Now Borysewicz brings back the Pieta, but against the background of a bare skull. "With hair, Jesus' face was still recognizable from life," he explains. "But on the Saturday all you are left with is bones."
At this point, as far as he knows, the painting is done. The only indicator of more possible change is his replacement of the cross in the upper-left-hand corner with a field of purple honeycomb. Purple, says Borysewicz, is the color the church uses to cover its statues during Holy Week, to be unveiled only when Easter celebrates that Christ is risen.
The painting then hangs above Borysewicz's bed for over a year. One day he pulls the bed aside, gets on a stepladder and lays into it again, "and it abruptly explodes."
Jesus' body, previously the least prominent part, now stands out: not only because the figure has acquired a brilliant yellow-orange halo, but because the Virgin -- except for hints of her supporting hands -- and the skull have been subsumed into a sacred heart, an image denoting Jesus' love for humanity that first became popular in the 17th century.

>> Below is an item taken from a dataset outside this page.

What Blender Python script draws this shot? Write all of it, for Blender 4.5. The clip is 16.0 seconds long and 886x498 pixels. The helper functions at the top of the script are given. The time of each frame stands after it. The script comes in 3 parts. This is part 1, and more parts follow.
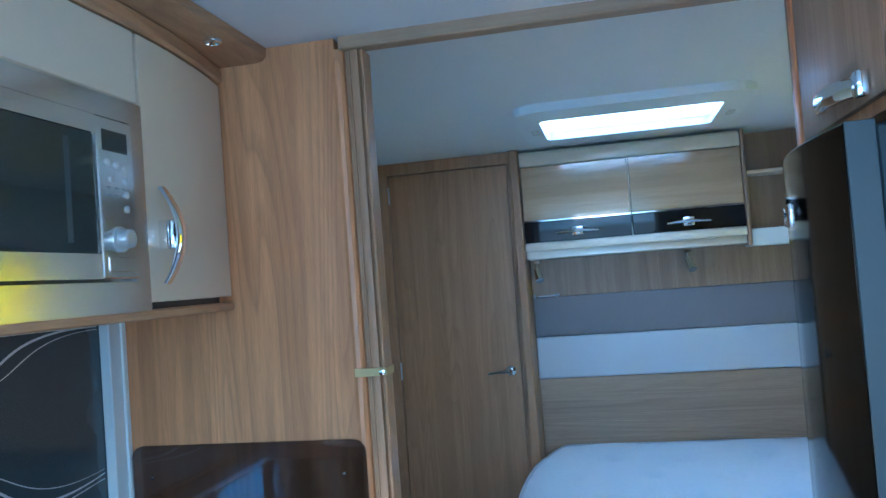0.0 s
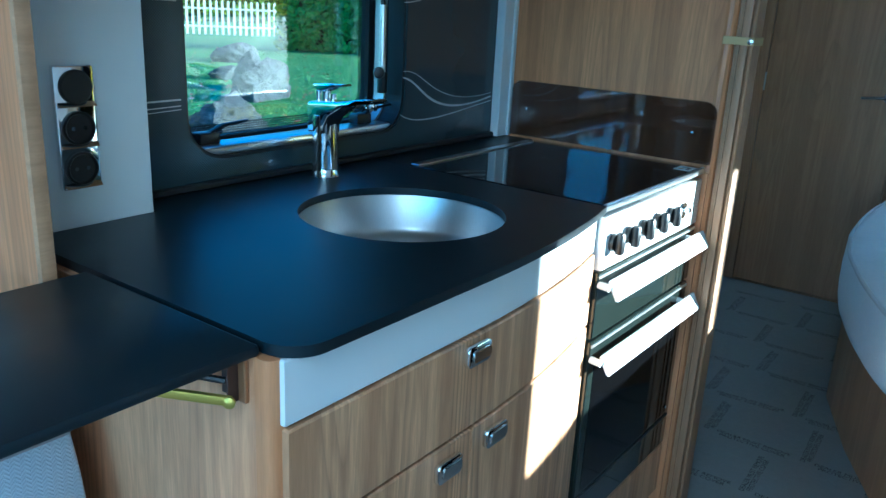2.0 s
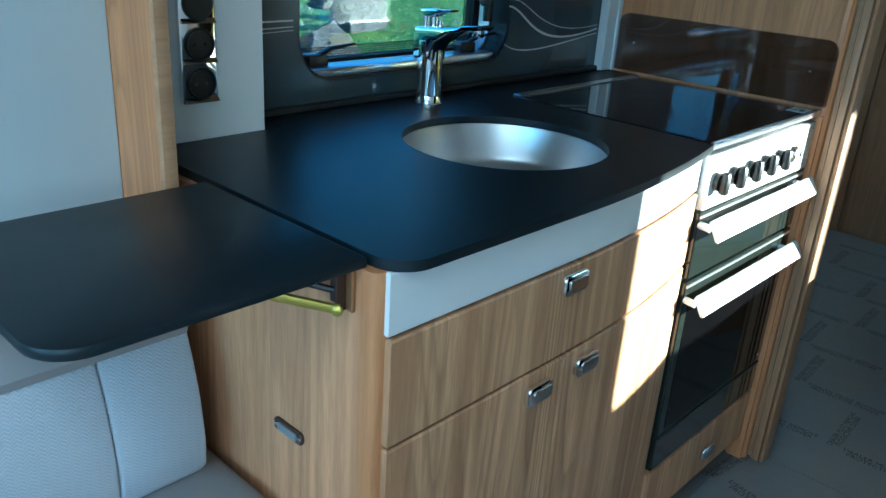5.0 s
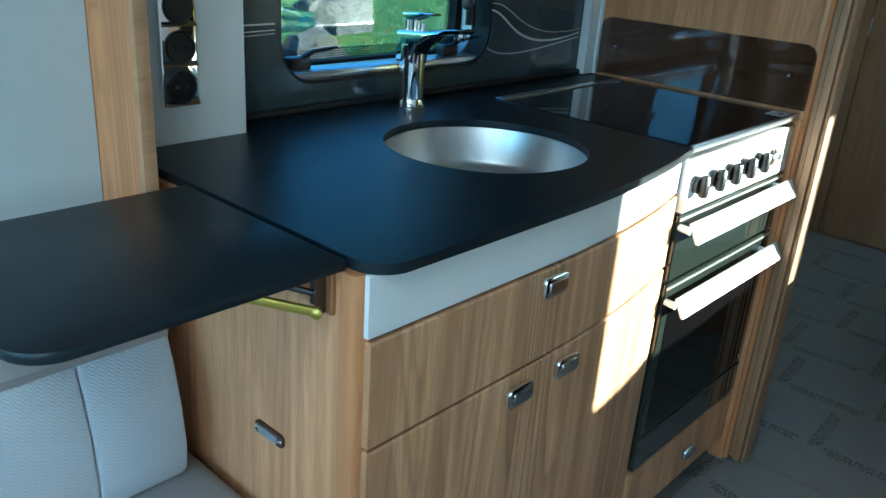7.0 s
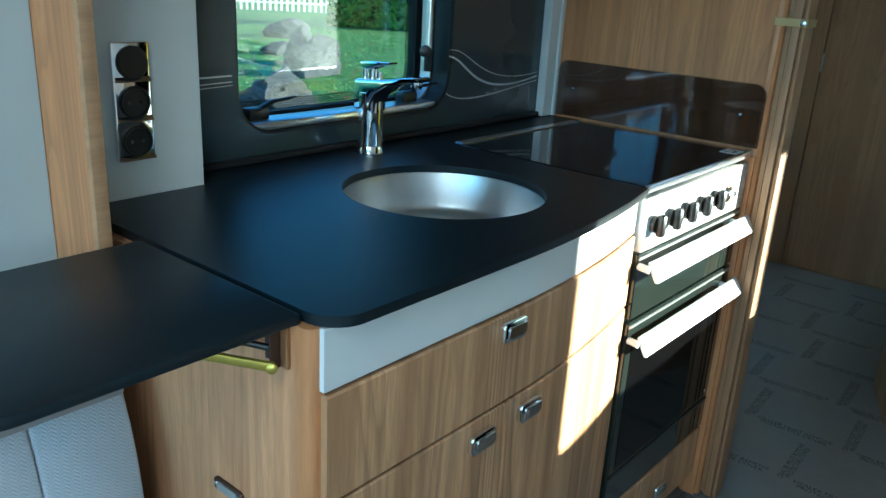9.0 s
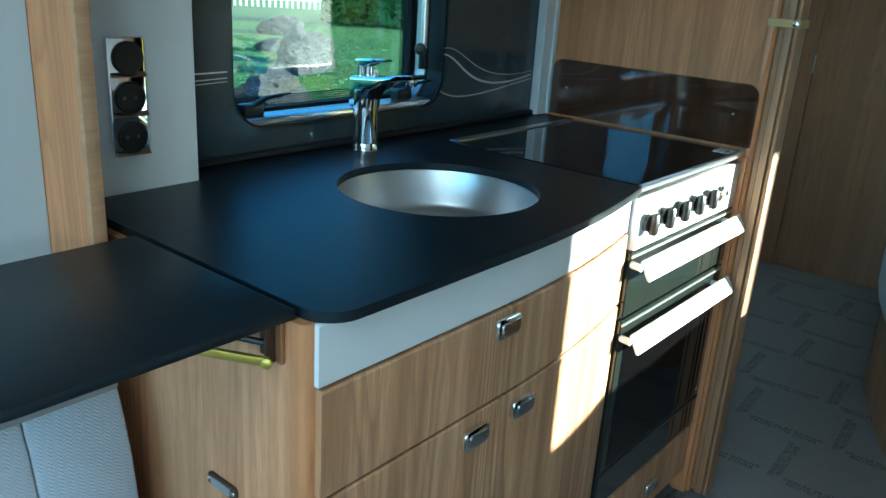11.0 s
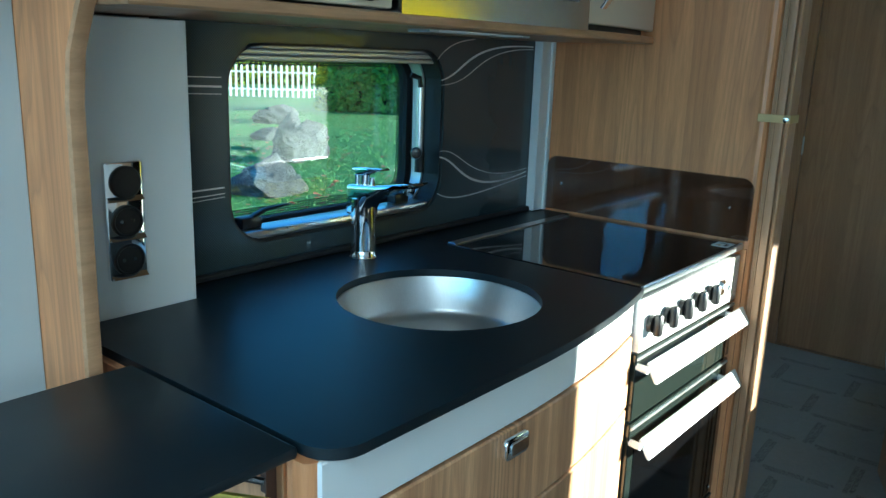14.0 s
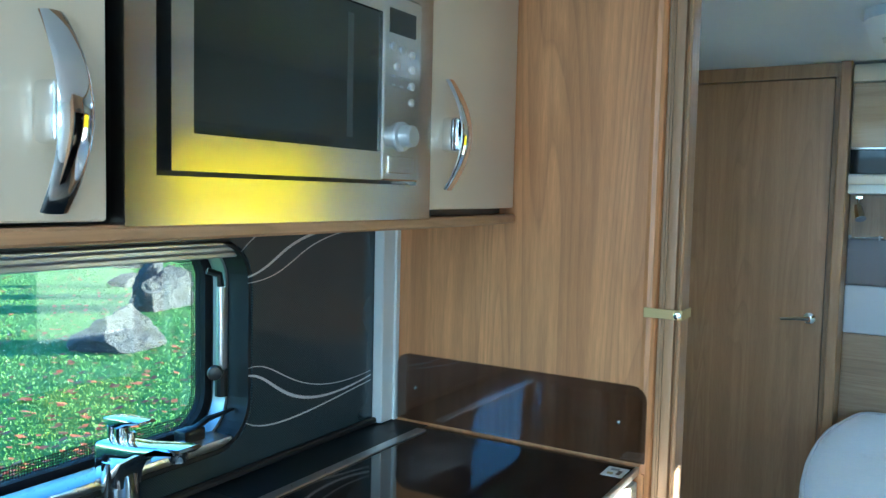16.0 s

The heart is black. But it is now nested in a vast swath of honeycomb, Borysewicz's personal symbol of community and hope.
The comb obscures most of the burial stone. This is the first time Borysewicz has painted it in white, which reminds him of the sea-sponge sometimes used in Catholic baptism. And instead of the cross on the upper left, two angels now look on from the purple rectangle.
It is no longer a Holy Saturday painting: It is Borysewicz's own variation on life out of death through Jesus, untethered from the specifics of the sacred calendar. "Now it's modern," he says. "The whole kitchen sink is in there."
Told that it's beautiful, he concedes: "Without being pretty. Hard-won, not just beauty for beauty's sake."